AIM OF THE TASK: Search the records for the word "Blender" and pick out every line that has it.

MATERIALS PROVIDED:
★ ★ ★ ★ ★

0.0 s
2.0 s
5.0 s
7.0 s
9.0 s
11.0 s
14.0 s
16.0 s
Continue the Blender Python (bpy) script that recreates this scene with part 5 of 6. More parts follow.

★ ★ ★ ★ ★

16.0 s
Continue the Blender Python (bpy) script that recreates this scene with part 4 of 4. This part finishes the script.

★ ★ ★ ★ ★

RESULT FOR THIS TASK:
Continue the Blender Python (bpy) script that recreates this scene with part 5 of 6. More parts follow.
Continue the Blender Python (bpy) script that recreates this scene with part 4 of 4. This part finishes the script.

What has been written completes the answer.